Our next speaker, Lateef Mtima, brings the conversation to specific legislation, and describes the strides that have been made in artists’ rights. How should we deal with legacy artists? He argues – powerfully – that mid-20thC recording industry exploitation of artists was a product of the Jim Crowe era. He is one of many speakers at the conference to discuss historical US artist exploitation in the context of race.
He doesn’t love everything about the Classics Act but sees it as a compromise that helps legacy artists to some extent. Lateef ends by stating his strong belief that artists need to advocate (for themselves, to digital platforms) collectively – and this means being organised. As labels disappear and artists take a DIY approach, digital platforms will fill the vaccum. Can artists work with lawyers and digital providers for the collective good? He proposes an artists’ licensing collective.

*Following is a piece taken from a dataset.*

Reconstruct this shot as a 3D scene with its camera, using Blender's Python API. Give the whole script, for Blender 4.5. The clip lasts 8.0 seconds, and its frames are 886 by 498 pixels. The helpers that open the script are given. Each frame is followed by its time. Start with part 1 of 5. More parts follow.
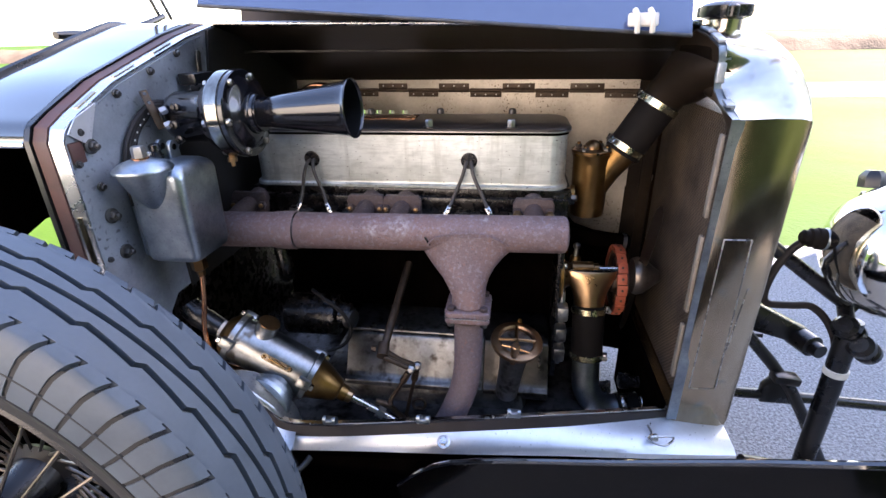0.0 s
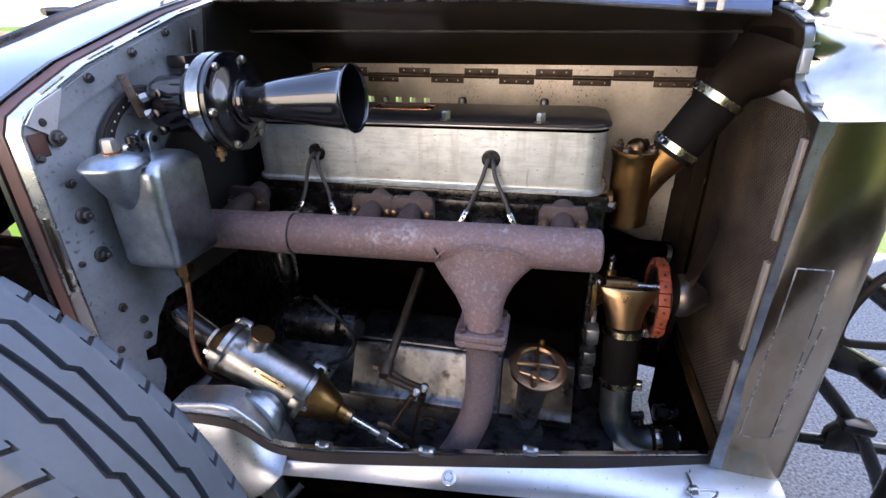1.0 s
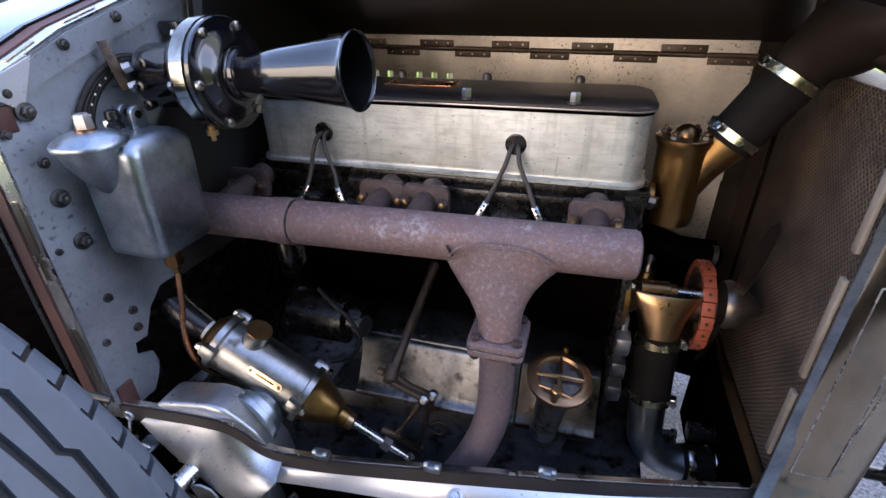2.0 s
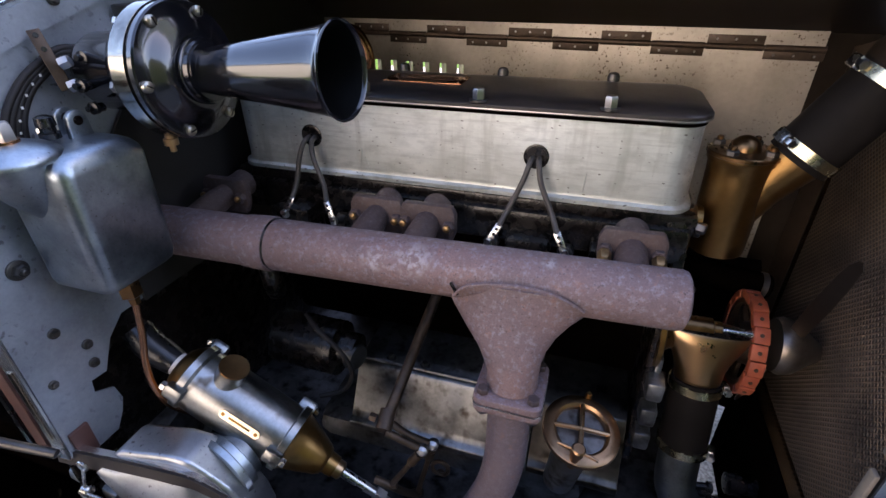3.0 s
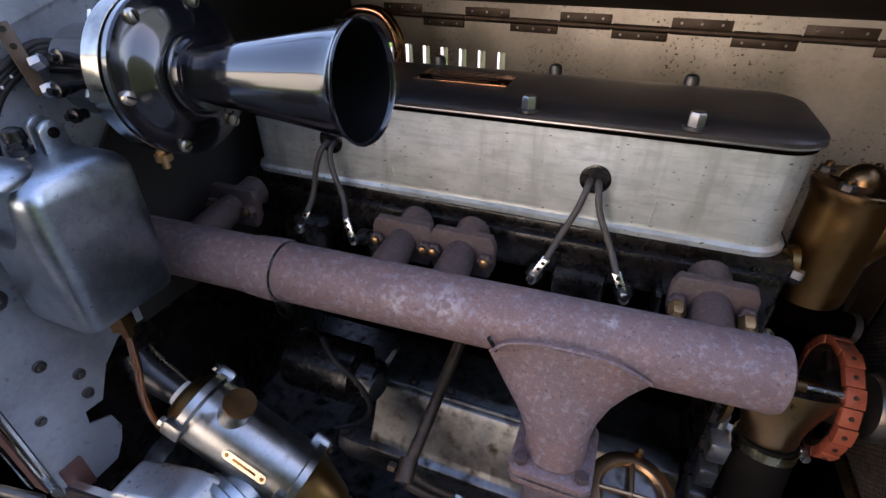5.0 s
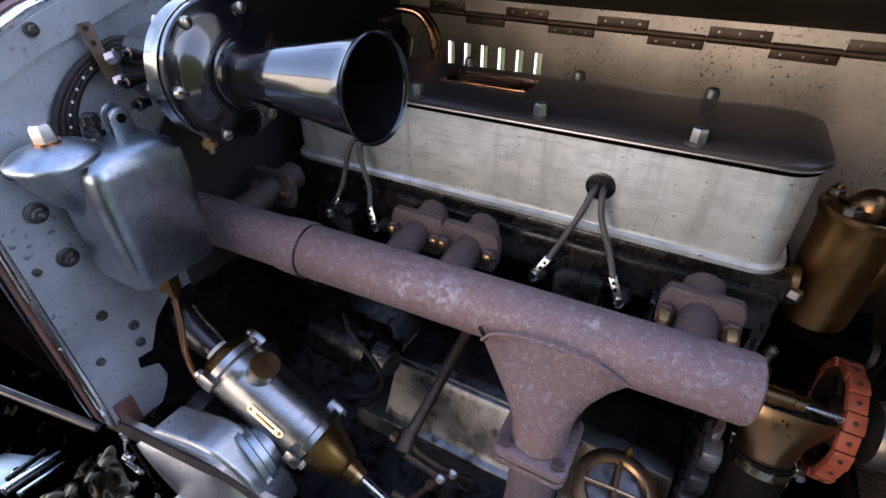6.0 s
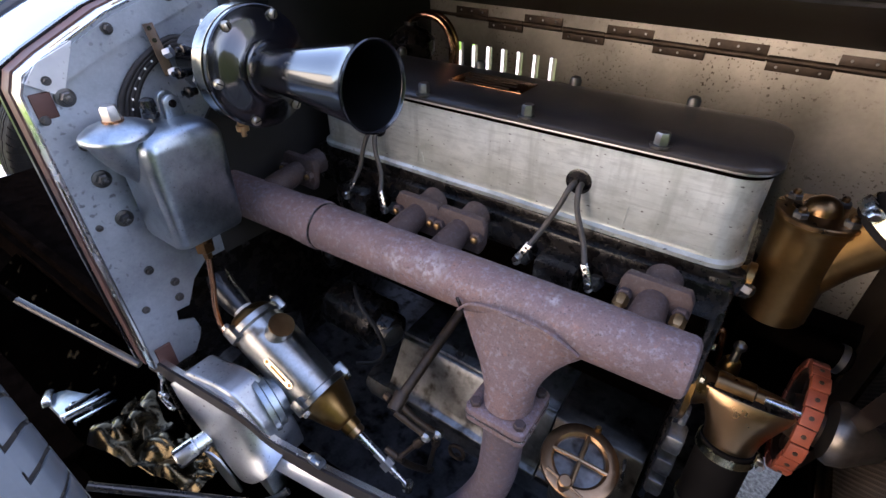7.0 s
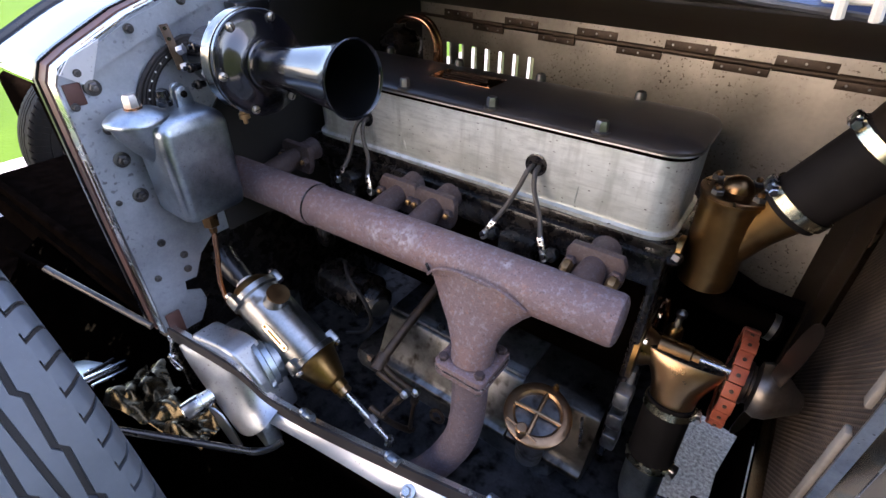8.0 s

Kristelia Garcia presents some of her music industry research – anonymised case studies of hip-hop, R&B, alt-rock and alt-pop artists. Most are mid-tier – first or second album level – and one is top tier. As we move up the tiers of career progression, we see the balance between label advance, recoupement through royalties and the amount of money made from touring, endorsement and publishing royalties. For the alt-rock band example, the artist is making 80% of their income through touring (Kristelia describes them as ‘very tired’!).
We look at an ‘ascendent’ top-tier touring solo R&B solo artist, whose income breaks down as follows; recording 10%, publishing 30%, touring 30%, and endorsements 30%. The final example is a top solo R&B artist, whose income splits as follows: recording 20%, pubishing 20%, touring 60% (arena deals in a touring year). In alternating non-touring years, touring income is replaced by endorsements.
Kristina’s research leads to some big questions, which are summarised really well in her final slide – see photo below:
The final speaker for this session is Kevin Erickson of futureofmusic.org. He intends to talk about power – why do musicians have historically had such little power when negotiating with large organisations, and what can be done about it?
Kevin discusses the disadvantages to any small scale operator in the music industry; there may be change to industrial models, but large companies still hold proportionally large power; he cites contemporary vinyl pressing as an example, and talks about other monopolies, including ISPs and the now ‘big three’ major labels and the networks they control. Why, he asks, didn’t US regulators do anything to prevent these monopolies from rising? His own answer is that antitrust legislation is too short-term in its reasoning.
But big tech companies are now far bigger than major labels – so we have to talk about Amazon, Google, Facebook and Apple in the context of antitrust policy making. These companies are incentivised to pursue predatory pricing in the quest to expand user base and please shareholders. In this context, music can be treated as a loss leader. This business practice can unintentionally amplify the winner-takes-all music industry approach.
The key word here is ‘unintentional’ – Kevin does not believe that big tech wants to diminish the music industry or cause other economic harms to less powerful groups. When the product is free to the consumer this creates difficulties for antitrust arguments. Apple won’t allow bandcamp sales through its App Store because the Store takes 30% – even though many independent musicians favour bandcamp as a sales platform.
For artists and people who represent them, we are often told that they need ‘entrepreneurial skills’. But he says these skills are inadequate in a hyper-corporate world, monopoly capitalism will need at least some type of democratic federal regulation. Kevin ends with some good news; he is happy to say that lawmakers are not unaware of the potential negative impact of too-light regulation of monopoly tech; this conversation is starting in Washington.